An old police-involved shooting case is getting a new look from investigators.

A spokesperson for the Independent Police Review Authority tells CBS2’s Dana Kozlov it’ll review the 2012 shooting of Jamaal Moore by a Chicago police officer after a community activist demanded another look.

Dashcam video of the incident shows the last seconds of Moore’s life. Chicago police officer Ruth Castelli shot the 23-year-old in the back after he fought with another officer.

But today, Activist William Calloway says it should’ve never happened. “I never ever saw Jamaal pose a threat to that Chicago police officer, where she had to use deadly lethal force .”

Calloway obtained the dashcam video after filing a Freedom of Information request earlier this year. After he saw it, he asked the Independent Police Review Authority to reopen the case.

“He was unarmed and he was running away,” Calloway said.

But that’s not how police described it back in 2012. They said officers chased Moore’s SUV, believing it had been used in a robbery. Moore crashed and ran, before the police car hit him. There was a struggle, but police claimed they saw a gun and Castelli fired.
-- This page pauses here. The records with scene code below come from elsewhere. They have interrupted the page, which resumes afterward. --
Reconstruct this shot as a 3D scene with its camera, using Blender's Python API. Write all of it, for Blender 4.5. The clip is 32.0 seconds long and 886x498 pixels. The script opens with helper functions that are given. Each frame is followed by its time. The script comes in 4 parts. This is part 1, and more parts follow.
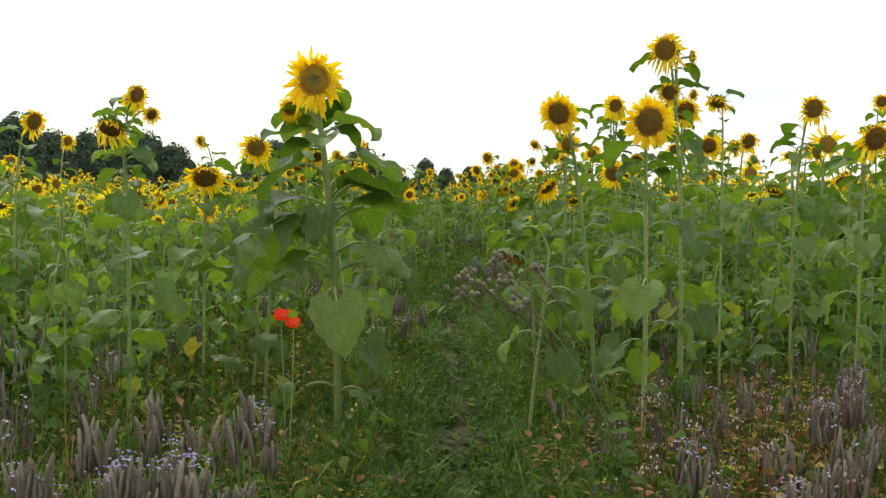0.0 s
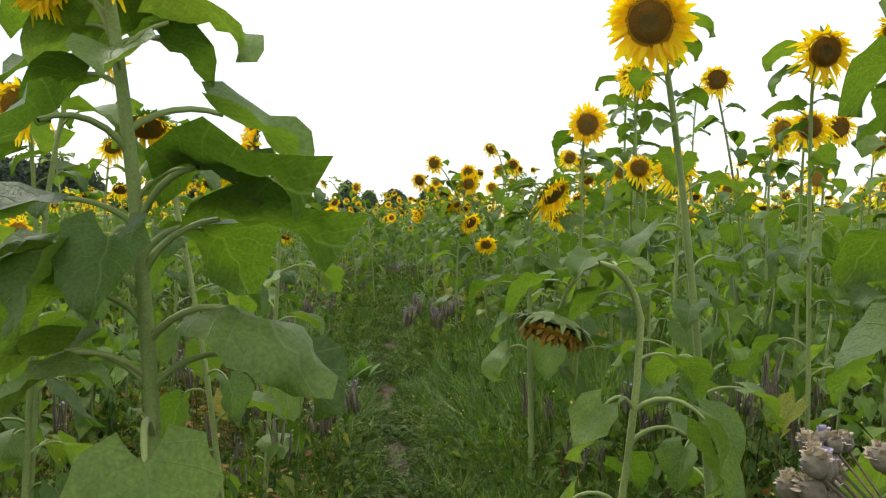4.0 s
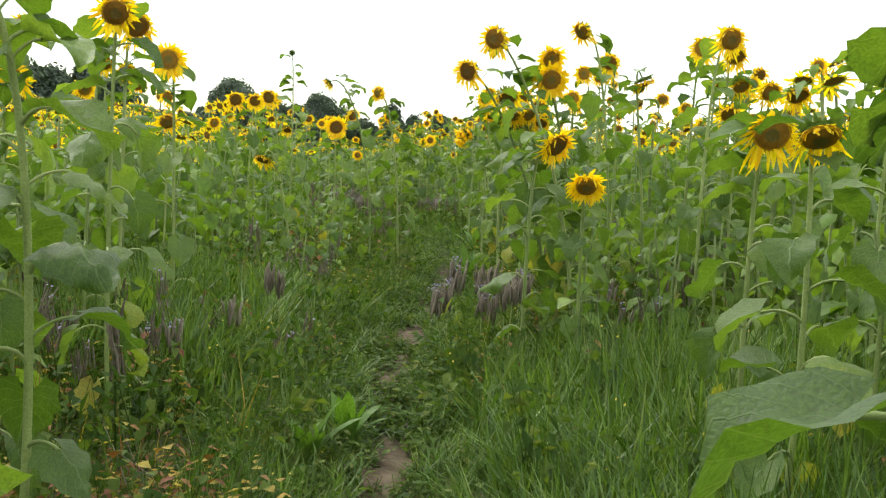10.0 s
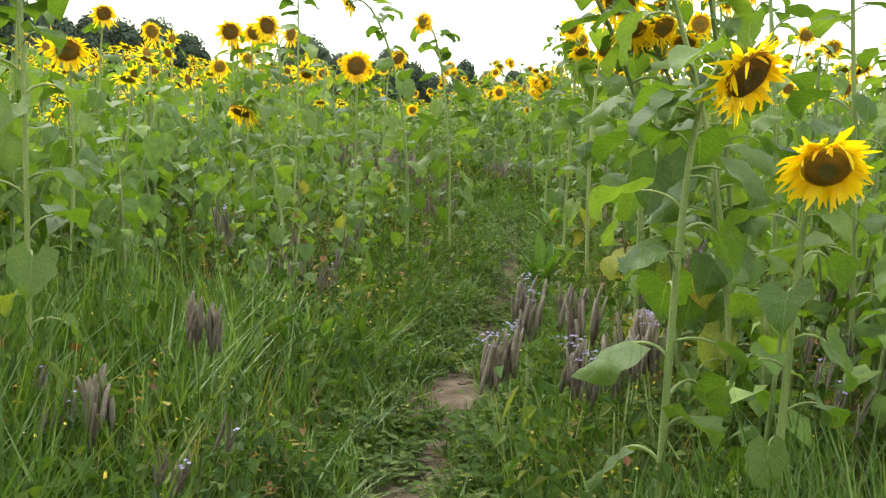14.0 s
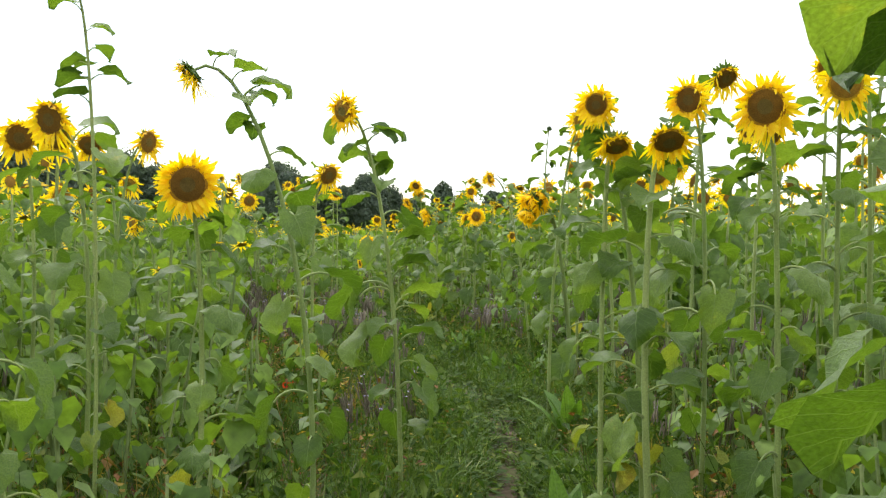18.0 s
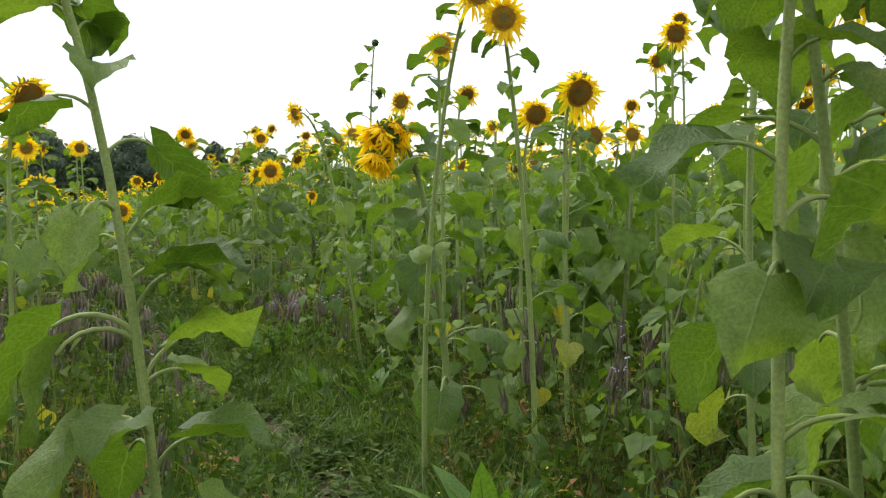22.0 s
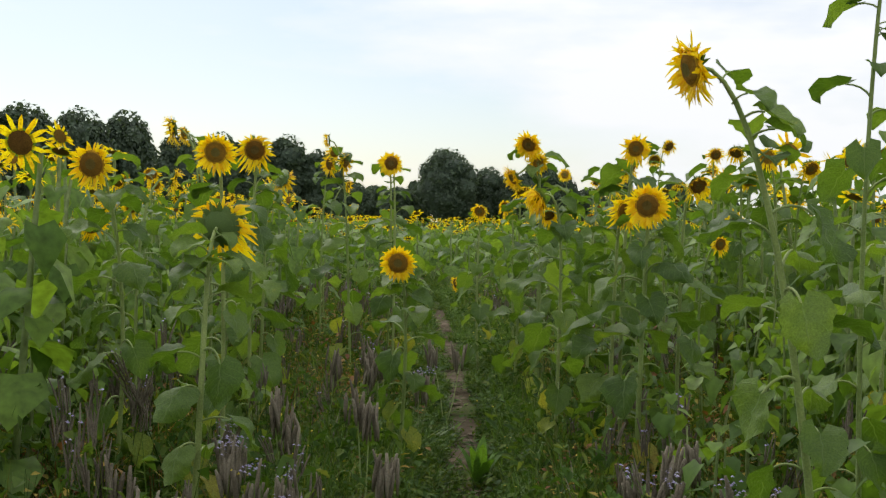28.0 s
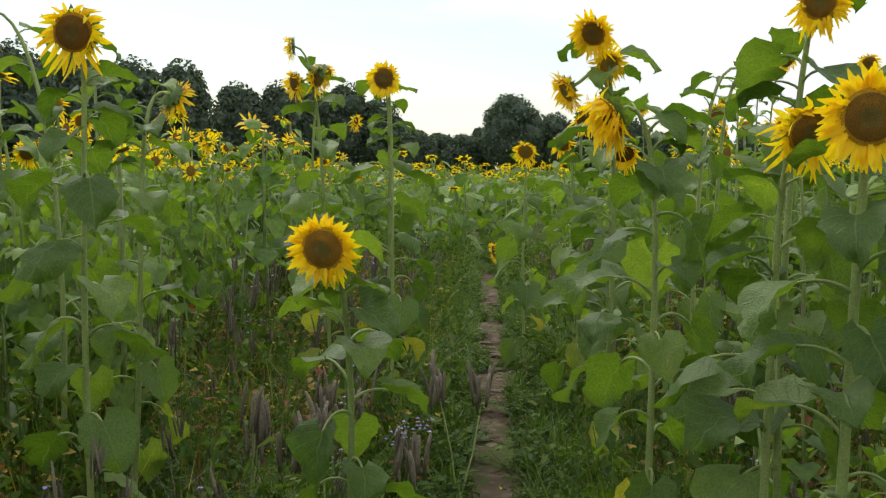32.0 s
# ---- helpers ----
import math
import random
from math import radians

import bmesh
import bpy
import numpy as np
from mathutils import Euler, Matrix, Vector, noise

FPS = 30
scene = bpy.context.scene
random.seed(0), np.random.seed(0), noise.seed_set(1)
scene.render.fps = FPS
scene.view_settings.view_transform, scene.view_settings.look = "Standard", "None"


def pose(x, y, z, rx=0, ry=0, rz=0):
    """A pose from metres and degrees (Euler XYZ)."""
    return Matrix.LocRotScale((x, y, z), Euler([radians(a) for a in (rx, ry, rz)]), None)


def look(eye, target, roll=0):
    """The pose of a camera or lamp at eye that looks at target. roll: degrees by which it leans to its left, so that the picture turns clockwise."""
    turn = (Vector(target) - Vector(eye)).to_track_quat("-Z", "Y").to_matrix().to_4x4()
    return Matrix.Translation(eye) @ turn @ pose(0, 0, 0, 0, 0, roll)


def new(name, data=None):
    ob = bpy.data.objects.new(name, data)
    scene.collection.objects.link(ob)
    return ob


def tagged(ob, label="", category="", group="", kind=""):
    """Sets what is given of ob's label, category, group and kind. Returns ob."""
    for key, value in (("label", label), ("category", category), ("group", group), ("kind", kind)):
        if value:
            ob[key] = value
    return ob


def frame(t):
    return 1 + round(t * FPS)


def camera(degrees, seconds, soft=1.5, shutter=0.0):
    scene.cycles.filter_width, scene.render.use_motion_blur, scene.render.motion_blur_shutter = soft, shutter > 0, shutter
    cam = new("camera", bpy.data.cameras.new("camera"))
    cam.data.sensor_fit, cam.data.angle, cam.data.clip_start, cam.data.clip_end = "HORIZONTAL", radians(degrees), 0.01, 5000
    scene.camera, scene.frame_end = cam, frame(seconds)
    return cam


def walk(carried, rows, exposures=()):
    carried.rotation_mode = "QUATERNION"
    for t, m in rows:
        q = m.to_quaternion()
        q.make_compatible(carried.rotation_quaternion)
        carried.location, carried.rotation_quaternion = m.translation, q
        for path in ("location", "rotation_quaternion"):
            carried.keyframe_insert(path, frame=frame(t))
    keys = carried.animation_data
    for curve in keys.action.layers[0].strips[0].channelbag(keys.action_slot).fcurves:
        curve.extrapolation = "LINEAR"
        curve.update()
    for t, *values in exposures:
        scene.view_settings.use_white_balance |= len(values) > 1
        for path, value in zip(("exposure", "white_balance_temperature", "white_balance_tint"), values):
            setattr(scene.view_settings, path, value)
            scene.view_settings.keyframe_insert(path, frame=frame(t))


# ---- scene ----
cam = camera(43.1, 32.0, soft=1.3)
PATH = [
    (0, (-0.1, 0.028, 1.184), (-0.075, 2.026, 1.109), 0.9),
    (0.5, (-0.142, 0.524, 1.161), (-0.102, 2.523, 1.148), 0.4),
    (1, (-0.144, 1.017, 1.125), (-0.09, 3.012, 0.986), 0.8),
    (1.5, (-0.114, 1.415, 1.132), (-0.075, 3.406, 0.95), 1.9),
    (2, (-0.152, 1.811, 1.138), (-0.048, 3.803, 0.996), 1.3),
    (2.5, (-0.157, 2.187, 1.113), (-0.022, 4.177, 0.975), 0.5),
    (3, (-0.127, 2.558, 1.14), (-0.028, 4.555, 1.092), 2.6),
    (3.5, (-0.167, 2.904, 1.144), (-0.017, 4.898, 1.124), 1.0),
    (5.5, (-0.02, 4.519, 1.236), (0.154, 6.509, 1.144), 0.6),
    (6, (0.042, 4.833, 1.205), (0.168, 6.829, 1.179), 1.4),
    (6.5, (0.074, 5.166, 1.175), (0.136, 7.163, 1.079), 0.1),
    (7, (0.139, 5.575, 1.194), (0.146, 7.568, 1.029), 1.9),
    (7.5, (0.212, 5.949, 1.219), (0.157, 7.947, 1.155), 2.8),
    (8, (0.201, 6.276, 1.179), (0.24, 8.27, 1.034), 1.2),
    (8.5, (0.115, 6.635, 1.179), (0.214, 8.617, 0.929), 3.6),
    (9, (0.073, 6.929, 1.165), (0.223, 8.919, 1.029), 2.7),
    (9.5, (0.074, 7.261, 1.155), (0.157, 9.251, 0.973), 2.9),
    (10, (0.103, 7.582, 1.155), (0.193, 9.574, 0.993), 2.9),
    (10.5, (0.164, 7.913, 1.158), (0.205, 9.906, 1.003), 2.6),
    (11, (0.18, 8.172, 1.174), (0.14, 10.163, 0.983), 3.0),
    (11.5, (0.111, 8.515, 1.175), (0.175, 10.511, 1.064), 1.8),
    (12, (0.104, 8.871, 1.155), (0.166, 10.86, 0.963), 2.0),
    (12.5, (0.157, 9.227, 1.153), (0.275, 11.215, 0.976), 2.0),
    (13, (0.16, 9.609, 1.136), (0.276, 11.6, 0.993), 0.8),
    (13.5, (0.221, 10.044, 1.12), (0.256, 12.032, 0.907), 1.8),
    (14, (0.262, 10.418, 1.125), (0.225, 12.403, 0.883), 3.0),
    (14.5, (0.217, 10.825, 1.149), (0.251, 12.817, 0.969), 1.8),
    (16.5, (0.399, 12.477, 1.226), (0.44, 14.47, 1.055), 1.2),
    (17, (0.421, 12.861, 1.227), (0.375, 14.855, 1.087), 2.8),
    (17.5, (0.351, 13.263, 1.253), (0.378, 15.258, 1.112), 0.6),
    (18, (0.359, 13.626, 1.227), (0.344, 15.626, 1.201), 0.9),
    (18.5, (0.352, 14.011, 1.23), (0.386, 16.007, 1.11), 1.4),
    (19, (0.288, 14.35, 1.25), (0.491, 16.34, 1.213), 1.0),
    (19.5, (0.275, 14.76, 1.215), (0.492, 16.746, 1.124), 1.4),
    (20, (0.263, 15.102, 1.221), (0.475, 17.087, 1.107), 1.3),
    (20.5, (0.218, 15.482, 1.218), (0.57, 17.448, 1.129), 1.1),
    (21, (0.247, 15.82, 1.213), (0.62, 17.783, 1.121), 0.0),
    (21.5, (0.253, 16.115, 1.222), (0.617, 18.082, 1.2), 0.6),
    (22, (0.262, 16.432, 1.224), (0.642, 18.393, 1.126), -0.8),
    (22.5, (0.385, 16.782, 1.223), (0.659, 18.76, 1.102), -0.0),
    (23, (0.467, 17.074, 1.253), (0.649, 19.059, 1.096), 0.7),
    (23.5, (0.502, 17.445, 1.285), (0.674, 19.437, 1.224), 0.4),
    (24, (0.552, 17.778, 1.283), (0.525, 19.778, 1.303), -0.2),
    (24.5, (0.559, 18.116, 1.287), (0.505, 20.115, 1.271), 1.1),
    (25, (0.554, 18.437, 1.292), (0.527, 20.434, 1.2), 1.0),
    (25.5, (0.589, 18.772, 1.294), (0.413, 20.764, 1.265), 1.0),
    (26, (0.597, 19.085, 1.291), (0.336, 21.067, 1.239), 1.7),
    (26.5, (0.586, 19.379, 1.324), (0.29, 21.356, 1.29), 1.5),
    (28.5, (0.535, 20.562, 1.326), (0.192, 22.532, 1.272), 1.5),
    (29, (0.521, 20.922, 1.352), (0.162, 22.889, 1.296), 1.5),
    (29.5, (0.446, 21.254, 1.34), (0.177, 23.235, 1.291), -0.4),
    (30, (0.423, 21.597, 1.325), (0.126, 23.573, 1.255), -0.5),
    (30.5, (0.454, 21.92, 1.33), (0.142, 23.895, 1.275), -0.0),
    (31, (0.422, 22.285, 1.337), (0.099, 24.259, 1.306), -0.5),
    (31.5, (0.382, 22.606, 1.311), (0.011, 24.57, 1.23), 0.5),
    (32, (0.313, 22.91, 1.313), (-0.131, 24.854, 1.17), 0.7),
]
EXPOSURES = [(0, -0.79), (1, -0.89), (2, -0.22), (3, -0.54), (4, -0.69), (6, -0.98), (7, -0.7), (8, -0.89), (9, -0.34), (12, -0.19), (14, 0.06), (15, 0.01), (17, -0.04), (19, -0.49), (20, -0.49), (21, -0.4), (22, -0.59), (23, -0.25), (24, -0.89), (25, -1.19), (26, -1.08), (29, -1.09), (30, -0.99), (31, -1.09), (32, -0.94)]
walk(cam, [(t, look(eye, target, roll)) for t, eye, target, roll in PATH], EXPOSURES)
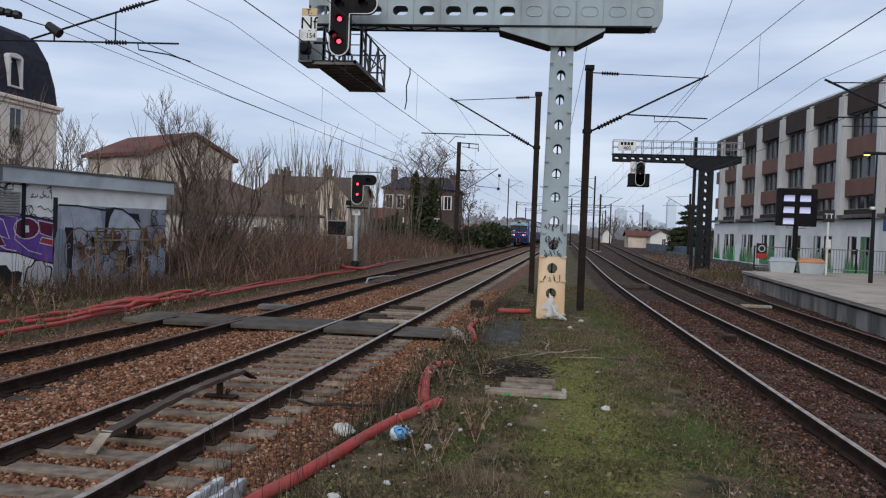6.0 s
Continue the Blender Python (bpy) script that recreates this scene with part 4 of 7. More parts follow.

It turns out, however, Moore did not have a weapon.

Dion Bush, who was nearby that day, says responding officers acted quickly.

“They tried to grab my phone, because I guess they thought I was videoing or whatever, but I wasn’t.”

IPRA, who initially ruled the shooting justifiable, says it’ll review Moore’s case to see if it should be reopened. If it should and findings warrant, the officer involved could be disciplined.

“With the investigation possibly being reopened, it gives me great satisfaction to know that someone out there is concerned and they’re searching for the truth just as much as I am ,” said Gwendolyn Moore, Jamaal’s mother. She has since sued the city and settled for more than $1 million.

Meanwhile, Officer Castelli has been on active duty since the 2012 shooting.

When asked how officers should’ve responded considering Moore fought with police, Calloway said non-lethal means of restraint should’ve been used.